- **REQUEST**: Please transcribe the listing below in full and word for word, without its pictures.

- **SUPPLIED DATA**:
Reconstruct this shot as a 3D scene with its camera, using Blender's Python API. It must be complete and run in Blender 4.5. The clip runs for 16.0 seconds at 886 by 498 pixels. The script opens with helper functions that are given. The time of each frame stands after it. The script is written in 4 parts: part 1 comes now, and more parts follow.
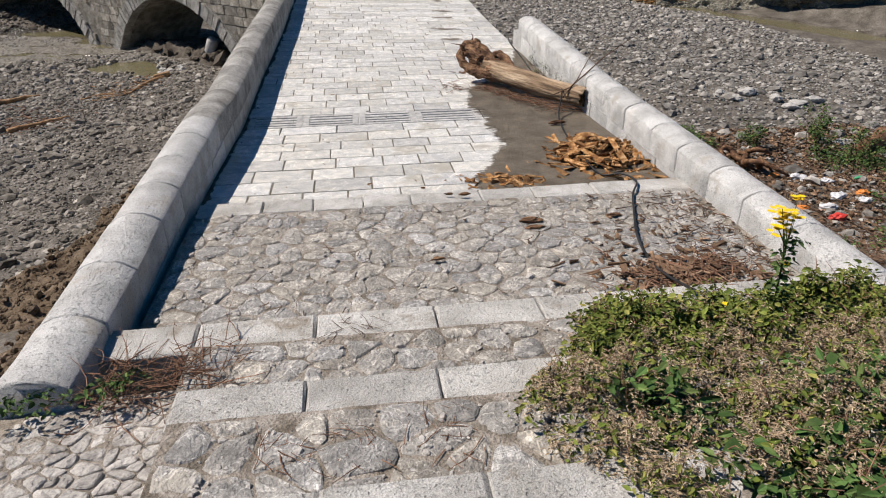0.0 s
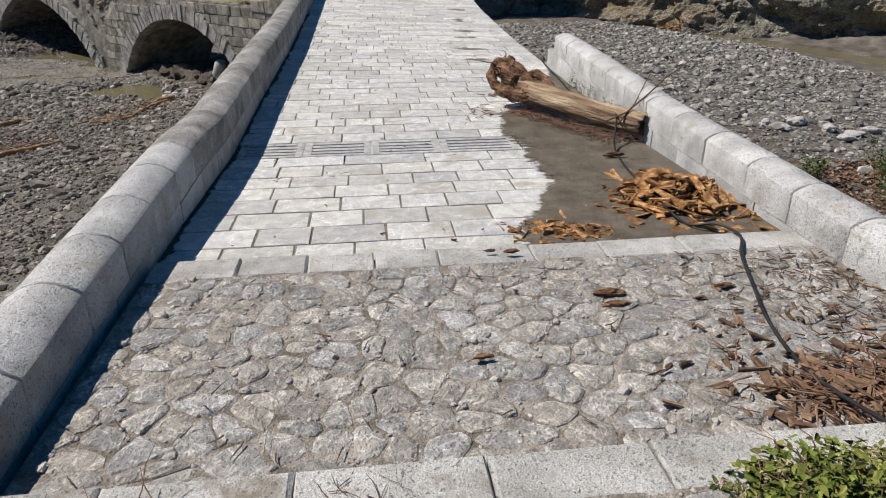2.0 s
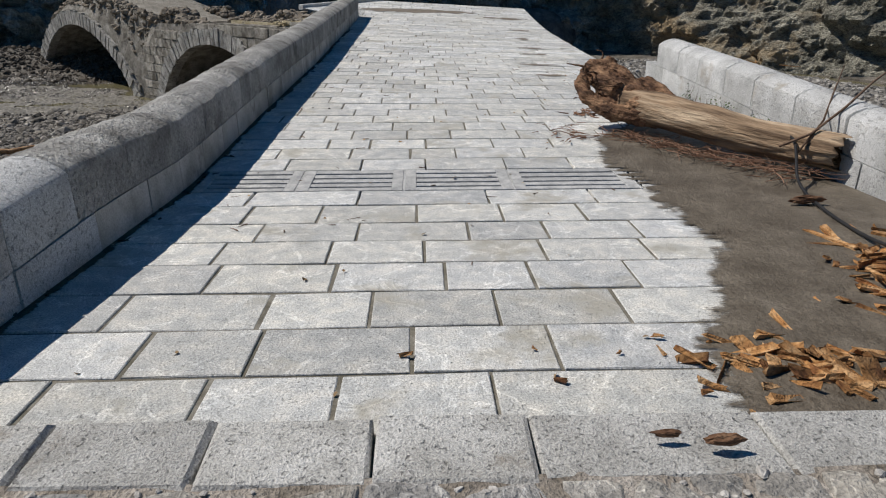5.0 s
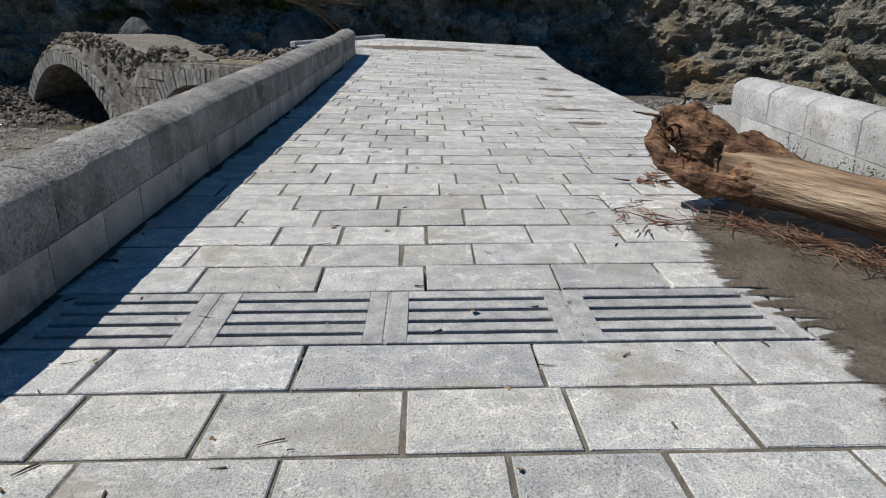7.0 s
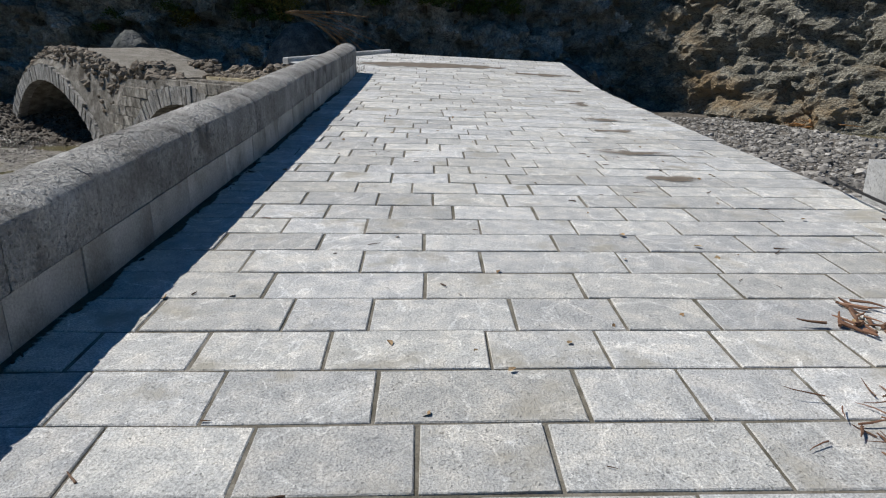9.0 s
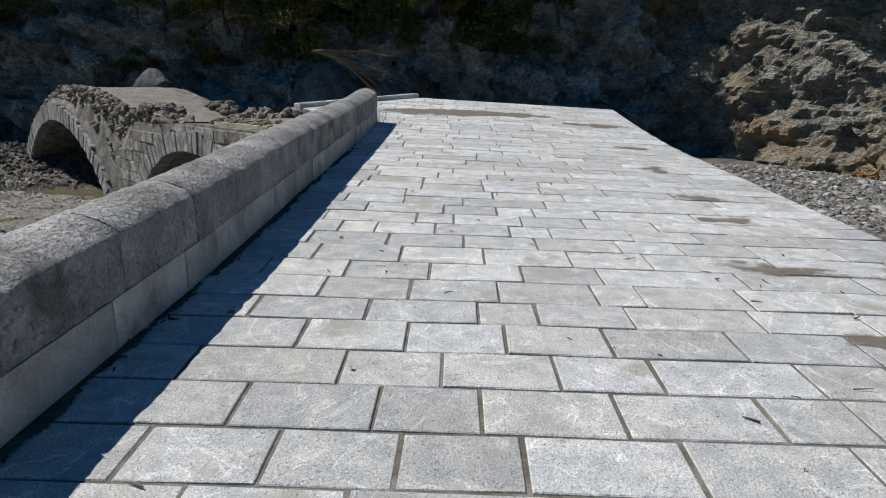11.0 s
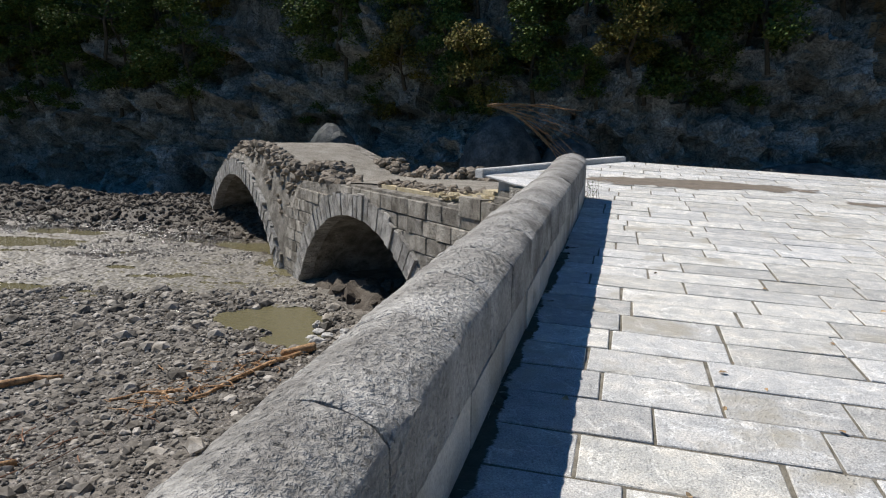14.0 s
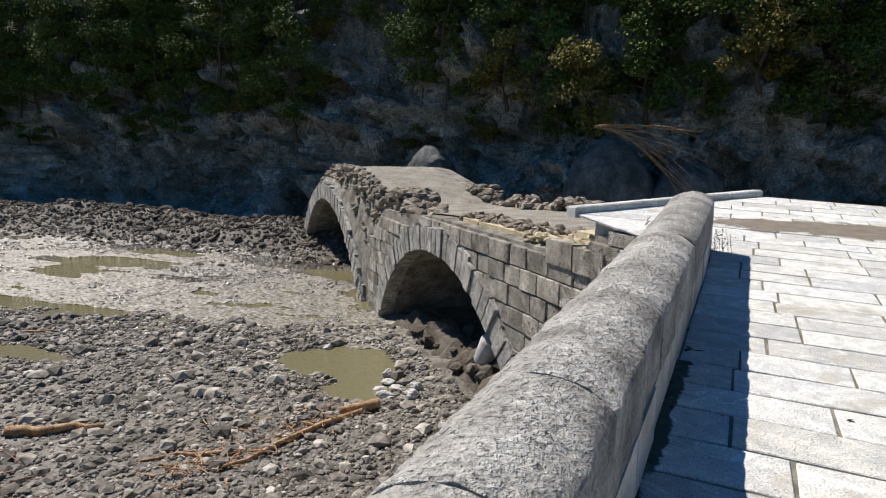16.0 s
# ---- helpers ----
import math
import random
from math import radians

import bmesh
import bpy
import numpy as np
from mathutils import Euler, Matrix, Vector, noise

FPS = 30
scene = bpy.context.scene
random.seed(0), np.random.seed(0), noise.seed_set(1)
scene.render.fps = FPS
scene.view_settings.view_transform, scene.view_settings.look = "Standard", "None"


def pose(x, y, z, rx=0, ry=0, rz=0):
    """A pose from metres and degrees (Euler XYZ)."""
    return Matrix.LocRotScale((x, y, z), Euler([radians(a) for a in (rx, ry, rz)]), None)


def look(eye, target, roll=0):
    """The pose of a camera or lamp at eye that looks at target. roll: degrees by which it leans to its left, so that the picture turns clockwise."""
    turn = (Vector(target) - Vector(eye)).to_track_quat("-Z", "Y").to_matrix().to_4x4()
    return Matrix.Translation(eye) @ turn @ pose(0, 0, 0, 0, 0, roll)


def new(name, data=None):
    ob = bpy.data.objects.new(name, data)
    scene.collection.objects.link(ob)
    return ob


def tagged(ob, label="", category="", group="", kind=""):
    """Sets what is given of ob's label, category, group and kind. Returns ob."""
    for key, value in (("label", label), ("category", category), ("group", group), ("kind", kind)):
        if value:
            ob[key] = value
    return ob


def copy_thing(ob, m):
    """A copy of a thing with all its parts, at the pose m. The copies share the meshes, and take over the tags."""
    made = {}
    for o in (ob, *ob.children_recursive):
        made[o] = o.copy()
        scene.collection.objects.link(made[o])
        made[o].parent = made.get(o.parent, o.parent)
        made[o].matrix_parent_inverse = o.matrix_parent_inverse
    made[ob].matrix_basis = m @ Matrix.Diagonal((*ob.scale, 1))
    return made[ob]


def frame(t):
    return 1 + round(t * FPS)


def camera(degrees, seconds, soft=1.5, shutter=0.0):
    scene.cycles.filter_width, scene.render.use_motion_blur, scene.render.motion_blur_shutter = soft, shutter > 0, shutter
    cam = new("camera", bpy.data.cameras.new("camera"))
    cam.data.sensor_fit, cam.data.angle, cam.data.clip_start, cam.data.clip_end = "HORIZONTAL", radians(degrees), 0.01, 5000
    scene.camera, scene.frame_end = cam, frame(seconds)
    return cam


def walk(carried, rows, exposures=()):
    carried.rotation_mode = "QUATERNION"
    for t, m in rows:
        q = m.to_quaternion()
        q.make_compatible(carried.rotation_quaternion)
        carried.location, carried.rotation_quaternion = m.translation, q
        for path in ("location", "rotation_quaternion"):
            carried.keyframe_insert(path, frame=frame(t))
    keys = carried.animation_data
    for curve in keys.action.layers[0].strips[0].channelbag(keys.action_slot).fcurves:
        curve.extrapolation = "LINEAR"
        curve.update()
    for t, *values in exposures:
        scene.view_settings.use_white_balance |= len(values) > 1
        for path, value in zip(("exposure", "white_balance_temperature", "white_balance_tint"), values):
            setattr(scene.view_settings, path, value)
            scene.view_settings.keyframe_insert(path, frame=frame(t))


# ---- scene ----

- **TASK RESPONSE**:
Reconstruct this shot as a 3D scene with its camera, using Blender's Python API. It must be complete and run in Blender 4.5. The clip runs for 16.0 seconds at 886 by 498 pixels. The script opens with helper functions that are given. The time of each frame stands after it. The script is written in 4 parts: part 1 comes now, and more parts follow.
0.0 s
2.0 s
5.0 s
7.0 s
9.0 s
11.0 s
14.0 s
16.0 s
# ---- helpers ----
import math
import random
from math import radians

import bmesh
import bpy
import numpy as np
from mathutils import Euler, Matrix, Vector, noise

FPS = 30
scene = bpy.context.scene
random.seed(0), np.random.seed(0), noise.seed_set(1)
scene.render.fps = FPS
scene.view_settings.view_transform, scene.view_settings.look = "Standard", "None"


def pose(x, y, z, rx=0, ry=0, rz=0):
    """A pose from metres and degrees (Euler XYZ)."""
    return Matrix.LocRotScale((x, y, z), Euler([radians(a) for a in (rx, ry, rz)]), None)


def look(eye, target, roll=0):
    """The pose of a camera or lamp at eye that looks at target. roll: degrees by which it leans to its left, so that the picture turns clockwise."""
    turn = (Vector(target) - Vector(eye)).to_track_quat("-Z", "Y").to_matrix().to_4x4()
    return Matrix.Translation(eye) @ turn @ pose(0, 0, 0, 0, 0, roll)


def new(name, data=None):
    ob = bpy.data.objects.new(name, data)
    scene.collection.objects.link(ob)
    return ob


def tagged(ob, label="", category="", group="", kind=""):
    """Sets what is given of ob's label, category, group and kind. Returns ob."""
    for key, value in (("label", label), ("category", category), ("group", group), ("kind", kind)):
        if value:
            ob[key] = value
    return ob


def copy_thing(ob, m):
    """A copy of a thing with all its parts, at the pose m. The copies share the meshes, and take over the tags."""
    made = {}
    for o in (ob, *ob.children_recursive):
        made[o] = o.copy()
        scene.collection.objects.link(made[o])
        made[o].parent = made.get(o.parent, o.parent)
        made[o].matrix_parent_inverse = o.matrix_parent_inverse
    made[ob].matrix_basis = m @ Matrix.Diagonal((*ob.scale, 1))
    return made[ob]


def frame(t):
    return 1 + round(t * FPS)


def camera(degrees, seconds, soft=1.5, shutter=0.0):
    scene.cycles.filter_width, scene.render.use_motion_blur, scene.render.motion_blur_shutter = soft, shutter > 0, shutter
    cam = new("camera", bpy.data.cameras.new("camera"))
    cam.data.sensor_fit, cam.data.angle, cam.data.clip_start, cam.data.clip_end = "HORIZONTAL", radians(degrees), 0.01, 5000
    scene.camera, scene.frame_end = cam, frame(seconds)
    return cam


def walk(carried, rows, exposures=()):
    carried.rotation_mode = "QUATERNION"
    for t, m in rows:
        q = m.to_quaternion()
        q.make_compatible(carried.rotation_quaternion)
        carried.location, carried.rotation_quaternion = m.translation, q
        for path in ("location", "rotation_quaternion"):
            carried.keyframe_insert(path, frame=frame(t))
    keys = carried.animation_data
    for curve in keys.action.layers[0].strips[0].channelbag(keys.action_slot).fcurves:
        curve.extrapolation = "LINEAR"
        curve.update()
    for t, *values in exposures:
        scene.view_settings.use_white_balance |= len(values) > 1
        for path, value in zip(("exposure", "white_balance_temperature", "white_balance_tint"), values):
            setattr(scene.view_settings, path, value)
            scene.view_settings.keyframe_insert(path, frame=frame(t))


# ---- scene ----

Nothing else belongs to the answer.